By Alexis Boyd
Preparing to write this article, I was dismayed to find that the footage of my conversation with Phi Beta Kappa Visiting Scholar Hazel V. Carby, the Charles S. Dilly professor of African-American Studies and director of the Initiative on Race, Gender, and Globalization at Yale University, had deleted. I had only my memory and scattered, nearly illegible, notes to recreate an incredibly thought-provoking lecture. Yet, after I spent too many minutes mourning the lost recording, I could not help but think that it was strangely fitting that our conversation was lost to cyber-space when considering the topic of Carby’s presentation, “Black Futurities: Shape-Shifting Beyond the Limits of the Human (a Reconsideration of What We Mean by Afrofuturism)”.

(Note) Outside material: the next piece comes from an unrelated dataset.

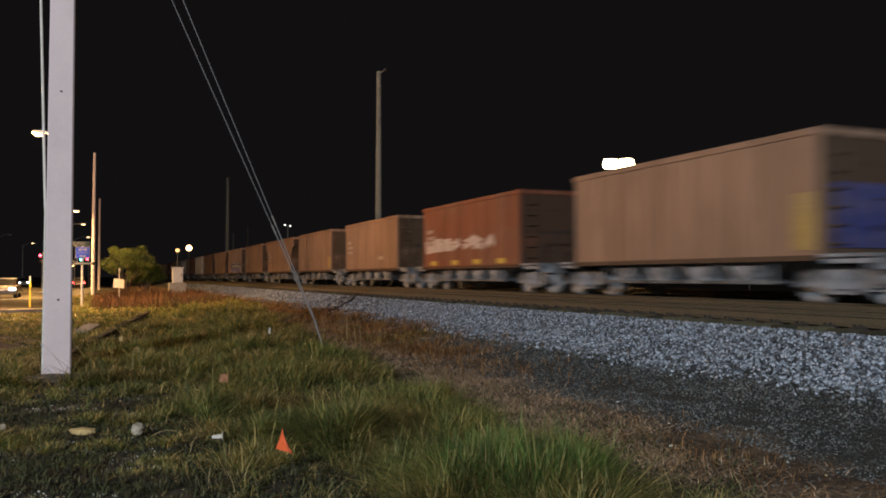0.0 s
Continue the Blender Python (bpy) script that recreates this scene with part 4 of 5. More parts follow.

I had only a vague idea of the drive behind the Afrofuturist intellectual and creative movement. So entering my meeting with Carby, a couple of hours before the lecture, I was unaware of the ways in which the genre needed to be reconsidered. However, Carby, with a soft-spoken but firm, “I do not believe I use the term, ‘Afrofuturism,’” guided me to my own understanding of the gaps within the genre.
We discussed the latent and inherent patriarchal ideologies that color, and even motivate, many Afrofuturist works. We spoke of the rhetoric of value and commodification that surrounds representations of the black female body that lies at the core of numerous Afrofuturist narratives. Carby asserted that Afrofuturism does not encompass the complexities of the works of the female authors, artists, and intellectuals who are also concerned with black imaginings of the future. After listening to and speaking with her, I could not help but agree.
During our conversation, Carby disclosed her goal to challenge the audience to do their own interpretive work. She had no intention of telling us what we were supposed to think about the intense combination of visual, auditory, and verbal stimuli. She encouraged me to develop my own interpretation of the faceless figures of Jacob Lawrence’s Migration Series and the “Ode to London” shifting to the layered works of Ellen Gallagher’s Watery Ecstatic against a quiet reading of Octavia Butler’s Bloodchild. Watching, listening, and experiencing the various sights, sounds, and stories of “Black Futurities,” I could not help but think that, even as I felt on the verge of some significant interpretive work, I was missing entire worlds of meaning. Pausing on Wangechi Mutu’s startlingly beautiful painting Try Dismantling the Little Empire Inside of You, I wondered if that was the point.
My mind cannot help but return to Carby’s mention of layers and layered experiences. Each work of art prompted a different emotion from me, each narrative a different thought, and this myriad of feelings and ideas layer and compose my experience of black futuristic work. We often search for an ultimate concise meaning in the literature we read, the art we see, the music we hear, and the lectures we listen to. However, interpretations and understanding are limitless, and perhaps that should be the point. When we imagine the future only through literature, or only through art or music, we are inevitably missing an opportunity for deeper understanding. When we exclude groups of people from our ideal and future worlds, we reveal the contemporary dominant ideologies surrounding humanity. It is only when we experience the never-ending project that is the construction of our past, present, and future through multiple mediums, encompassing multiple interpretations, that we have a hope of understanding, and ultimately changing, identity politics today.
The work of “Black Futurities” has left me with the sense that it is necessary in our creative works to remove ourselves from society and its latent structures and naturalized ideologies. We must reach both deep within ourselves and far outside of ourselves in order to expand and transcend the limiting interpretations of Western humanity. Carby has shown that imagination and the future have very concrete stakes in our present. Reflecting on Carby’s challenge to work out for myself what is at stake in our imaginations of the future, I am left with the profound belief that we are risking our evolved humanity and our sense of self.
Alexis Boyd is a student at Howard University in Washington, DC. Howard is home to the Gamma of the District of Columbia Chapter of Phi Beta Kappa.
Hazel V. Carby visited Howard University November 12-13, 2015, as part of Phi Beta Kappa’s Visiting Scholar Program.